Modeling, design, and synthesis of gram-scale monodispersed silver nanoparticles using microwave-assisted polyol process for metamaterial applications

Abstract

High-yield monodispersed silver (Ag) nanospheres were modeled, designed, and synthesized by microwave-assisted (MW-assisted) polyol method from AgNO 3 , polyvinyl pyrrolidone (PVP), and ethylene glycol (EG), as precursors, at 145 °C within a short reaction time of 2 min, and the results were compared to those of conventional polyol method. Maintaining the PVP:AgNO 3 molar ratio, the effect of increasing the amounts of AgNO 3 and PVP at a constant amount of EG (40 mL) on the final product was evaluated. The synthesized nanoparticles (NPs) were characterized by SEM, UV–Vis spectroscopy, FTIR and DLS analysis. The results showed that with increasing the amount of AgNO 3 to 0.5 and 1 g, monodispersed Ag nanoparticles (Ag NPs) with particle sizes of 54 and 61 nm were formed, as per the plasmon absorption peaks at 436 and 442 nm, respectively. Moreover, using 40 mL of the EG solution, we could obtain a high yield of the NPs (~90%). The sub-gram yield was excellently high, offering great opportunities for commercializing the procedure.

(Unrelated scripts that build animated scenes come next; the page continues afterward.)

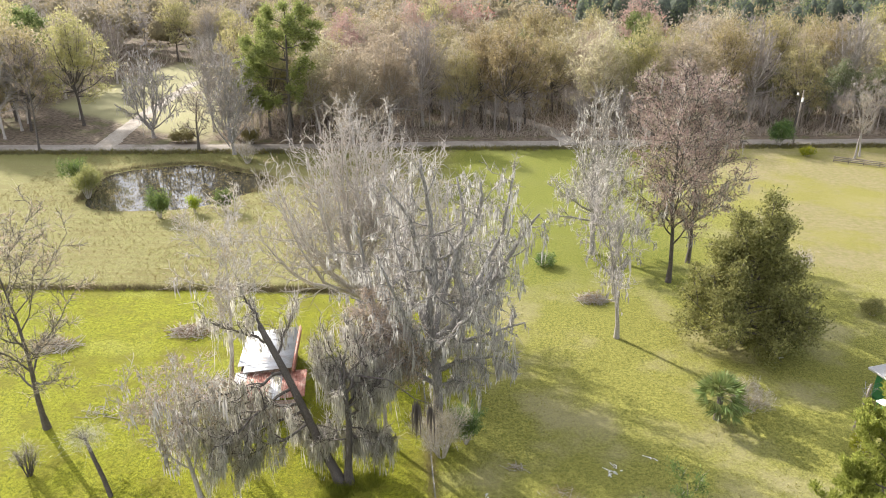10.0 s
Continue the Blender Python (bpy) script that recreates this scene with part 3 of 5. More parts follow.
def leaning_oak():
    o = thing("oak_tree", at(-9.4, 38.0), "leaning twin-trunked oak heavy with hanging moss", "tree")
    sp = mossy_spec()
    sp["n"] = [0, 10, 7]
    t = Tree(23, **sp)
    t.limb(t.path((-0.25, 0, -0.1), (-0.42, 0.12, 1), 12.6, 10, 0.03, 0.0), 0.34, 0)
    t.limb(t.path((0.3, 0.1, -0.1), (0.03, 0.05, 1), 7.5, 9, 0.04, 0.02), 0.29, 0)
    lean, up = t.limbs[0][0], t.limbs[1][0]
    for p, end, r in ((lean[10], (-6.8, 2.5, 13.6), 0.15), (lean[9], (-9.0, 1, 12.0), 0.15), (lean[7], (-8.8, -2.5, 7.8), 0.17), (lean[8], (-3.6, 4, 11.8), 0.14), (lean[6], (-7.4, -3.5, 5.2), 0.17), (lean[5], (-9.5, 0.5, 6.0), 0.18),
                      (lean[4], (-7.5, -2.6, 4.0), 0.15), (lean[5], (-11.0, -1.5, 5.0), 0.15), (up[9], (0.3, 1.2, 11.8), 0.2), (up[9], (2.6, -0.5, 10.2), 0.18), (up[8], (-2.0, -2.2, 9.2), 0.17), (up[8], (2.3, 2.6, 10.2), 0.17), (up[6], (2.0, -1.5, 7.4), 0.12), (up[7], (-1.5, 1, 8.8), 0.14), (up[8], (3.4, -0.6, 8.6), 0.14), (up[9], (-1.4, -1.6, 11.2), 0.13), (up[9], (1.6, -1.8, 11.0), 0.13), (up[7], (2.8, 0.8, 7.2), 0.12), (up[5], (1.8, -1.2, 3.2), 0.1), (up[6], (3.0, 0.4, 3.6), 0.1), (up[5], (-1.8, -1.4, 3.2), 0.1), (up[5], (-2.6, 0.6, 2.8), 0.1), (up[4], (0.9, -1.8, 2.6), 0.09), (up[5], (3.2, -0.6, 2.8), 0.1), (lean[4], (-4.4, -2.0, 3.6), 0.1)):
        back = abs(end[1]) + 0.6 if -6.5 < end[0] else end[1]
        t.bend(p, (end[0], back, end[2]), r * 0.7, 1, 0.08, 9)
    part("trunk", t.bark(sides=(11, 7, 5, 3), least=0.015), M["bark_dark"], o, smooth=True)
    part("fine_branching", t.twigs(4500, 2, 0.9, 0.042), M["twig_gray"], o)
    part("moss", t.moss(3700, 1, 14, 1.0, 0.055, top=9.0), M["moss_dark"], o, "long brown-gray curtains of moss")
    bag = Bag()
    rng = np.random.default_rng(5)
    for x, y, z, n in ((5.1, -0.6, 7.5, 46), (6.0, -0.4, 7.2, 22)):
        p = np.array([x, y, z]) + rng.normal(0, 0.12, (n, 3))
        bag.kites(p, p + rng.normal(0, 0.12, (n, 3)) - np.array([0, 0, 1]) * rng.uniform(1.2, 3.4, n)[:, None], 0.09, rng, 0.4)
    bag.tube([(1.2, 0.3, 8.6), (3.2, -0.1, 8.7), (5.1, -0.6, 7.6), (6.1, -0.4, 7.2)], [0.07, 0.05, 0.03, 0.02], 5)
    part("moss_beard", bag, M["moss_brown"], o, "two dark moss beards hanging free from a limb")


def cedar(name, m, label, seed, height, reach, leaf, lean=(0, 0, 1), limbs=26, sprays=17000, each=8, first=0.16, radius=0.42, size=0.22, width=0.055, fallv=0.55, droop=0.02, angle=72, rounded=False):
    o = thing(name, m, label, "tree")
    t = Tree(seed, seg=[12, 8, 5, 3], gnarl=[0.035, 0.10, 0.16, 0.2], up=[0.02, droop, 0.04, 0.08], n=[limbs, 9, 5], f0=[first, 0.25, 0.2], round=rounded, ang=[angle, 48, 45], ratio=[reach / height, 0.34, 0.4],
             fall=[fallv, 0.4, 0.4], rr=[0.36, 0.5, 0.5], taper=[0.12, 0.2, 0.3, 0.4], flare=0.55)
    t.limb(t.path((0, 0, -0.1), lean, height, 12, 0.03, 0.02), radius, 0)
    return o, t, dict(n=sprays, low=2, each=each, size=size, width=width)


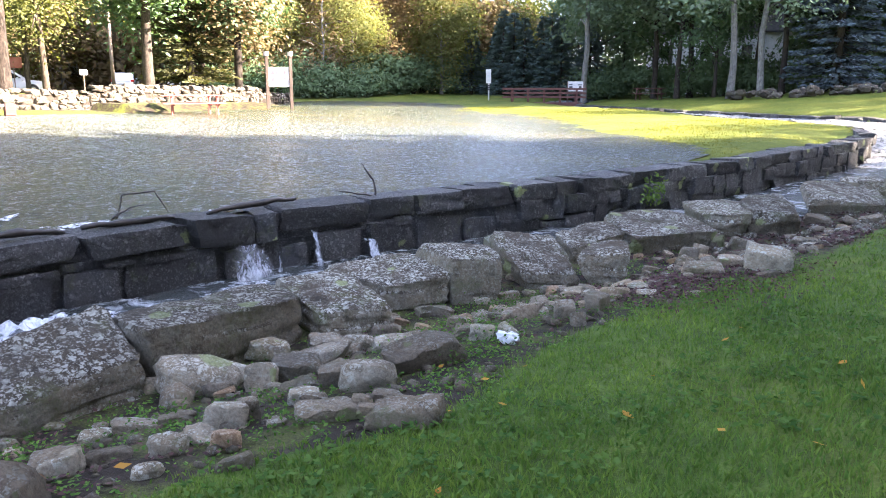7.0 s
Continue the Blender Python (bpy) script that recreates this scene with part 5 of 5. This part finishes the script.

Also, the proposed study paves a new way for Ag NPs realization for different practical applications ranging from MW to optics. • Mathematical description of the electromagnetic and thermal interaction obtained between the impinging waves and AgNPs. • New MW-assisted polyol process used to synthesized very high yield AgNPs. • The obtained yield corresponded to a significant fraction of a gram as well as higher degrees of monodispersity.